Effluent plan still in the bog
Drivers are stuck in sticky laws
THE situation is crappy, livestock transporters have nowhere to dump effluent and the legalities behind the situations have not been resolved, leaving drivers susceptible to fines for unrestrained loads.
It has been over six months since Big Rigs first highlighted the effluent issue, despite commitments to resolve resolve the problem livestock transporters continue to run the risk of penalties of up to $550 for effluent spillage, currently classed as an unrestrained load.
A requirement that will continue under the amended Chain of Responsibility according to an NHVR spokesperson.
$550 is a high price to pay when drivers have limited dumping options.
Executive Director of the Australian Livestock Rural Transport Association Mathew Munroe has taken this issue right to the seat of rural power, lobbying regional representatives at the recent Nationals conference in Canberra.
“When effluent or any other material is dislodged from a heavy vehicle it is treated as a load restrain offence – depending on the level of how the fine is issued it can be $550 it can be more,” Mr Munroe said.
“The problem we face is that drivers are doing the right thing by containing the effluent in the tank – which accumulates 300 litres or so of material but have no where to dump it.
“I have been talking to operators that feel like criminals, driving around on the roads trying to find a place to deposit the material, when there just isn’t anywhere available.
“If they dump it in a sensitive area, the fine under EPA could even reach up to $8000.
“It needs a whole of supply chain solution and we need facilities in hotspots so we thought it was a good opportunity to go speak to some of the federal members, particularly from northern NSW and Southern Queensland about a plan we are proposing.”

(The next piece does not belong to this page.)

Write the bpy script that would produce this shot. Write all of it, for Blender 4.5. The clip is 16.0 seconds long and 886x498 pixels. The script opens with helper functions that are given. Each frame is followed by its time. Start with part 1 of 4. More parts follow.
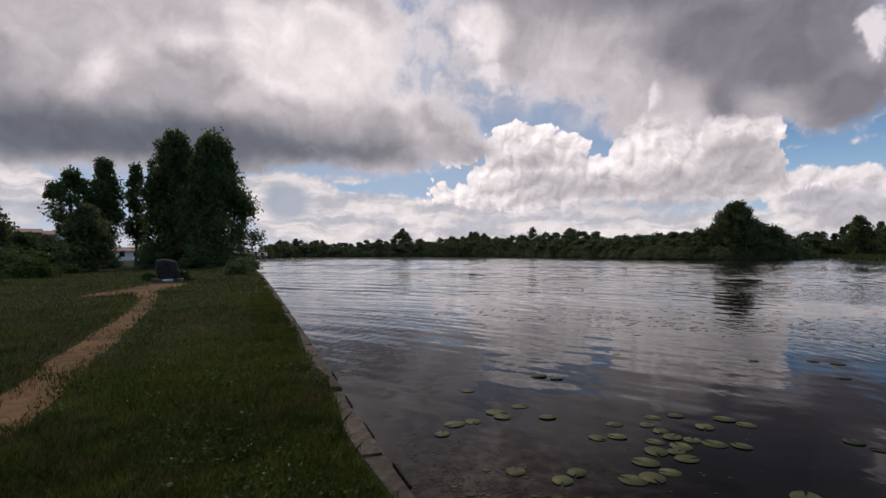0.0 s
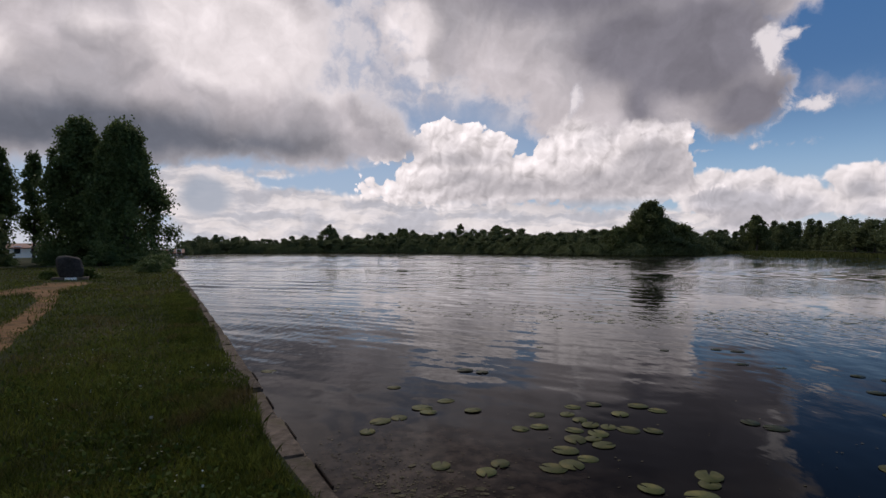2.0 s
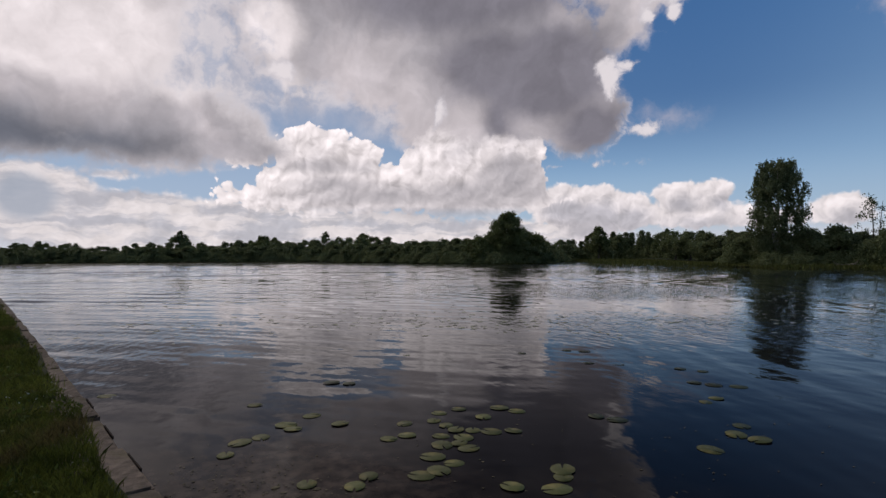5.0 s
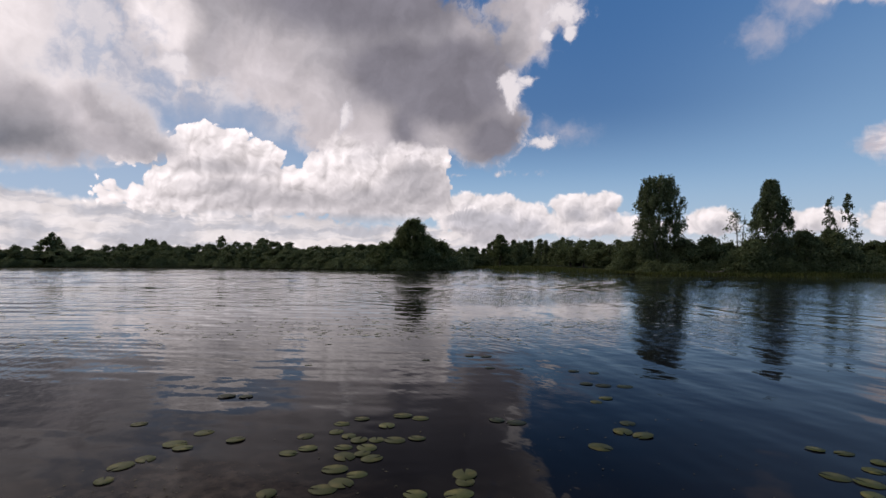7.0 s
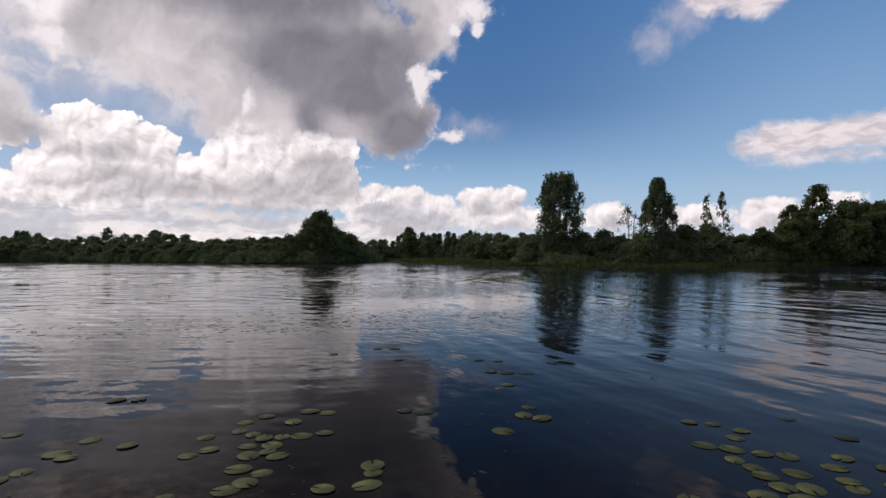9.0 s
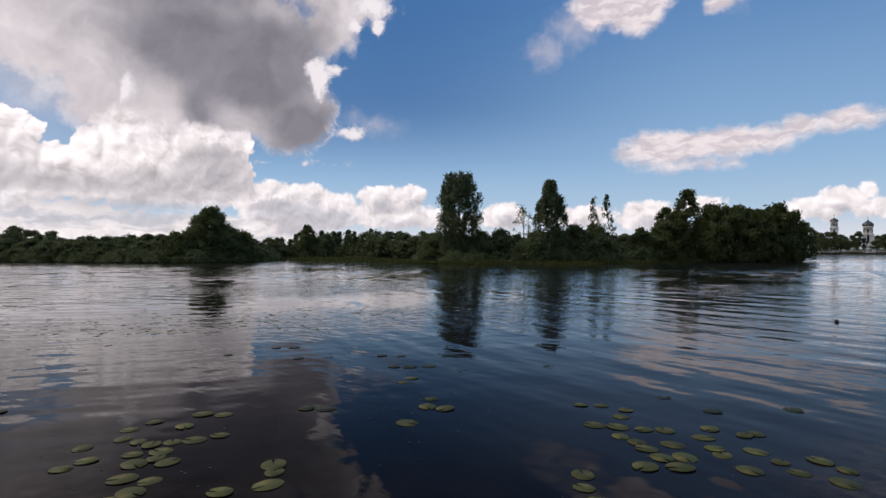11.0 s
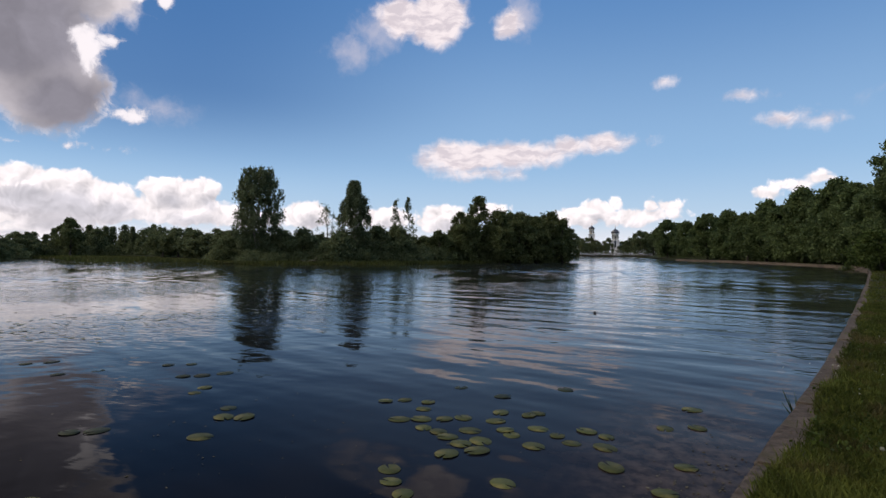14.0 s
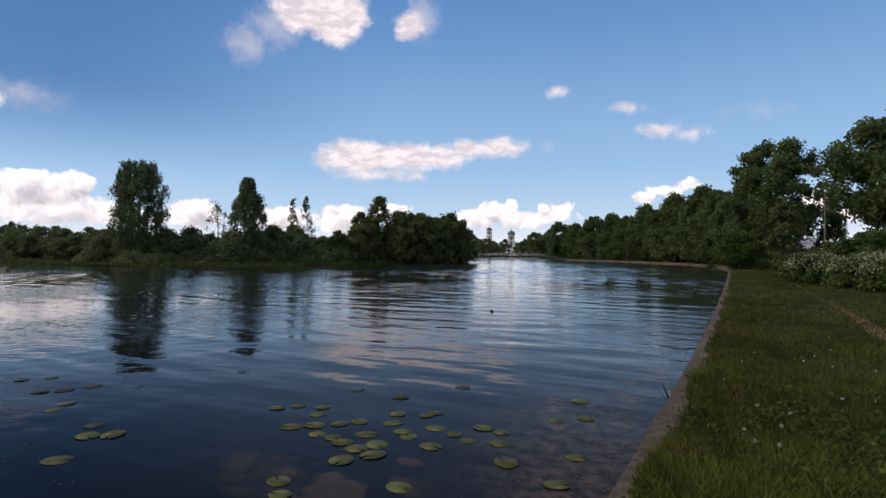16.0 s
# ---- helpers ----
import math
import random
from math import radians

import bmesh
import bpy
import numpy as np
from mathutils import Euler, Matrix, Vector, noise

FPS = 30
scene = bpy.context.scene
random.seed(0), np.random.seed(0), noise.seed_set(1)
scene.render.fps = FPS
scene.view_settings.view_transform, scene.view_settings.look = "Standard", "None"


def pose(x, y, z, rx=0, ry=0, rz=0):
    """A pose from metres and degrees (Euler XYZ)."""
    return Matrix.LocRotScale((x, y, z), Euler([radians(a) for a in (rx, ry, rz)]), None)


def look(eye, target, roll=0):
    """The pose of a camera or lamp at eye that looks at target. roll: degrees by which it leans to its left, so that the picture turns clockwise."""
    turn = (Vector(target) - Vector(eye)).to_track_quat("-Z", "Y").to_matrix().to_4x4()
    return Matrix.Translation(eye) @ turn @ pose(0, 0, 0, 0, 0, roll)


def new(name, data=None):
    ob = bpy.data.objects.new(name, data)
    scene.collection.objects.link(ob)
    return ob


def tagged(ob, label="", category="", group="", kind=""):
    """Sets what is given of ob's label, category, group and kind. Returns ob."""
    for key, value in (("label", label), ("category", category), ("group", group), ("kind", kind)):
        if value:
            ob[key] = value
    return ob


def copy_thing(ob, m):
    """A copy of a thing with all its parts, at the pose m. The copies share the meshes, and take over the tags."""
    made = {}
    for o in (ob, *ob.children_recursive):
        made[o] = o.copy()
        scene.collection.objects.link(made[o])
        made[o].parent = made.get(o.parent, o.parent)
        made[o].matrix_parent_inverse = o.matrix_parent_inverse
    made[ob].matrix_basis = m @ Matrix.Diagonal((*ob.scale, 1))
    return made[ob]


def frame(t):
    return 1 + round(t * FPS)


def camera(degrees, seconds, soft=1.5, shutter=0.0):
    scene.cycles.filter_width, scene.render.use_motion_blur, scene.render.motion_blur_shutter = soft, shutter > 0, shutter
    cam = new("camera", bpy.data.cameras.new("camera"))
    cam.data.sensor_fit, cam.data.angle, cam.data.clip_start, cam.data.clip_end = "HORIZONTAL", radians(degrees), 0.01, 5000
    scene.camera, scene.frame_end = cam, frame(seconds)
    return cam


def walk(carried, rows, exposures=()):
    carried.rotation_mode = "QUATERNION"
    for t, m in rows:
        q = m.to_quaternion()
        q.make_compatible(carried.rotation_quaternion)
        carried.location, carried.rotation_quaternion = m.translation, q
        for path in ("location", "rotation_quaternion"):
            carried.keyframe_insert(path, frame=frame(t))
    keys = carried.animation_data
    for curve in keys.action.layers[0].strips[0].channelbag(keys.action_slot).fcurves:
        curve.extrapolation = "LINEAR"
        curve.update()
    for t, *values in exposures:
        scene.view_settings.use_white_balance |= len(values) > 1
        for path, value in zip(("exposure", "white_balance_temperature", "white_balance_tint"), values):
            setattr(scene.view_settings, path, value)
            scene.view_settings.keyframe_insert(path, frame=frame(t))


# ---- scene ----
cam = camera(78.0, 16.0, soft=1.5)
PATH = [
    (0.0, pose(0.000, -0.000, 2.100, 90.26, 0.31, 0.00)),
    (0.5, pose(0.002, 0.008, 2.098, 90.19, 0.29, -1.71)),
    (1.0, pose(0.009, 0.025, 2.089, 90.09, 0.27, -3.58)),
    (1.5, pose(0.018, 0.040, 2.087, 89.98, 0.21, -5.50)),
    (2.0, pose(0.031, 0.033, 2.085, 89.87, 0.29, -7.48)),
    (2.5, pose(0.044, 0.032, 2.087, 89.76, 0.43, -9.55)),
    (3.0, pose(0.046, 0.036, 2.083, 89.72, 0.51, -11.75)),
    (3.5, pose(0.044, 0.041, 2.085, 89.85, 0.50, -14.03)),
    (4.0, pose(0.029, 0.040, 2.089, 90.11, 0.42, -16.43)),
    (6.5, pose(0.004, 0.046, 2.123, 91.25, 0.09, -28.94)),
    (7.0, pose(0.003, 0.035, 2.126, 91.30, -0.05, -31.35)),
    (7.5, pose(-0.002, 0.017, 2.133, 91.18, -0.11, -33.73)),
    (8.0, pose(-0.010, -0.003, 2.138, 90.92, -0.04, -36.16)),
    (8.5, pose(-0.018, -0.028, 2.136, 90.68, 0.13, -38.50)),
    (9.0, pose(-0.030, -0.039, 2.137, 90.51, 0.18, -40.84)),
    (11.5, pose(-0.095, -0.009, 2.060, 90.35, 0.21, -54.26)),
    (12.0, pose(-0.125, -0.004, 2.066, 90.35, 0.14, -57.51)),
    (12.5, pose(-0.156, -0.004, 2.068, 90.37, -0.02, -60.90)),
    (13.0, pose(-0.137, 0.010, 2.066, 90.45, -0.04, -64.48)),
    (13.5, pose(-0.097, 0.030, 2.055, 90.47, -0.20, -67.97)),
    (14.0, pose(-0.053, 0.063, 2.040, 90.40, -0.33, -71.62)),
    (14.5, pose(-0.003, 0.071, 2.024, 90.32, -0.47, -74.93)),
    (15.0, pose(0.044, 0.065, 2.017, 90.31, -0.39, -77.83)),
    (15.5, pose(0.073, 0.062, 2.016, 90.34, -0.39, -80.17)),
    (16.0, pose(0.083, 0.053, 2.016, 90.52, -0.25, -81.98)),
]
# the clip's camera opens up as it turns away from the bright clouds, and leans a little to magenta
walk(cam, PATH, [(0.0, -0.16, 6500, 16), (4.0, -0.24, 6500, 16), (8.0, -0.05, 6500, 16), (12.0, 0.07, 6500, 15), (16.0, 0.28, 6500, 16)])

# ---------------------------------------------------------------- light
SUN_AZ, SUN_EL = -14.0, 47.0
world = bpy.data.worlds.new("cloudy_sky")
scene.world = world
world.use_nodes = True
wt = world.node_tree
wt.nodes.clear()


class Graph:
    """Small helper that adds nodes to a tree and links them."""

    def __init__(self, tree):
        self.tree = tree

    def add(self, kind, ins=(), **props):
        n = self.tree.nodes.new(kind)
        for k, v in props.items():
            setattr(n, k, v)
        items = ins.items() if isinstance(ins, dict) else enumerate(ins)
        for k, v in items:
            if isinstance(v, bpy.types.NodeSocket):
                self.tree.links.new(v, n.inputs[k])
            elif v is not None:
                n.inputs[k].default_value = v
        return n

    def math(self, op, *ins, clamp=False):
        return self.add("ShaderNodeMath", ins, operation=op, use_clamp=clamp).outputs[0]

    def vec(self, op, *ins):
        n = self.add("ShaderNodeVectorMath", ins, operation=op)
        return n.outputs[1] if op in ("LENGTH", "DISTANCE", "DOT_PRODUCT") else n.outputs[0]

    def noise(self, vector, scale, detail=4.0, rough=0.55, dims="2D", colour=False):
        n = self.add("ShaderNodeTexNoise", {"Vector": vector, "Scale": scale, "Detail": detail, "Roughness": rough}, noise_dimensions=dims)
        return n.outputs[1] if colour else n.outputs[0]

    def ramp(self, value, lo, hi, a=0.0, b=1.0, kind="SMOOTHSTEP"):
        return self.add("ShaderNodeMapRange", {0: value, 1: lo, 2: hi, 3: a, 4: b}, interpolation_type=kind).outputs[0]

    def mix(self, fac, a, b, blend="MIX"):
        n = self.add("ShaderNodeMix", {0: fac, 6: a, 7: b}, data_type="RGBA", blend_type=blend)
        return n.outputs[2]


def rgb(r, g, b):
    return (r, g, b, 1.0)


g = Graph(wt)
ray_dir = g.add("ShaderNodeTexCoord").outputs["Generated"]
sep = g.add("ShaderNodeSeparateXYZ", [ray_dir]).outputs
azim = g.math("MULTIPLY", g.math("ARCTAN2", sep[0], sep[1]), 57.2958)
elev = g.math("MULTIPLY", g.math("ARCSINE", sep[2]), 57.2958)
spot = g.add("ShaderNodeCombineXYZ", [azim, elev, 0.0]).outputs[0]
swirl = g.vec("SUBTRACT", g.noise(spot, 0.17, 4.0, 0.55, colour=True), (0.5, 0.5, 0.5))
curl = g.vec("SUBTRACT", g.noise(g.vec("ADD", spot, (40.0, 7.0, 0.0)), 0.55, 3.0, 0.5, colour=True), (0.5, 0.5, 0.5))


def warped(big, small):
    return g.vec("MULTIPLY_ADD", curl, (small, small, 0.0), g.vec("MULTIPLY_ADD", swirl, (big, big * 0.7, 0.0), spot))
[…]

While a number of the federal members were receptive, Mr Munroe said many weren’t aware of the situation.
The ALRTA hopes to secure government funding for effluent dumping facilities similar to those established in New Zealand.
“They have program to put management facilities in the from of a slip road and grid, with parking facilities to drain into holding tanks,” he said.
“It is quick and simple and free for drivers to use to keep the road clean.”
Spokesperson for the Department of Infrastructure and Regional Development however said the issues requires a multi-faceted approach.
“The National Transport Commission, together with industry groups and the National Heavy Vehicle Regulator, is undertaking consultation on proposals to more explicitly recognise the role of animal preparation in the supply chain, under the Heavy Vehicle National Law HVNL,” the spokesperson said.
“The aim is to find ways to better ensure farmers, prepares and drivers understand their role in ensuring safe livestock transport.”
Unfortunately for drivers, there is only so much preparation that can be done, with a clear need for facilitates to be put in place when travelling long distances.
Until such a time it seems the powers that be will also continue to prosecute.
“The release or spillage of effluent creates a safety risk on roads, and therefore all parties in the chain of responsibility (not just transport operators) will continue to have a duty to manage the risk,” an NHVR spokesperson said.
The NTC is still undertaking the review and update of the Load Restraint Guide on the matter, which could also hold graziers to account.
STUCK: Livestock transporters are caught between a lack of facilities and potential fines. INSET: Big Rigs covered the issue earlier this year.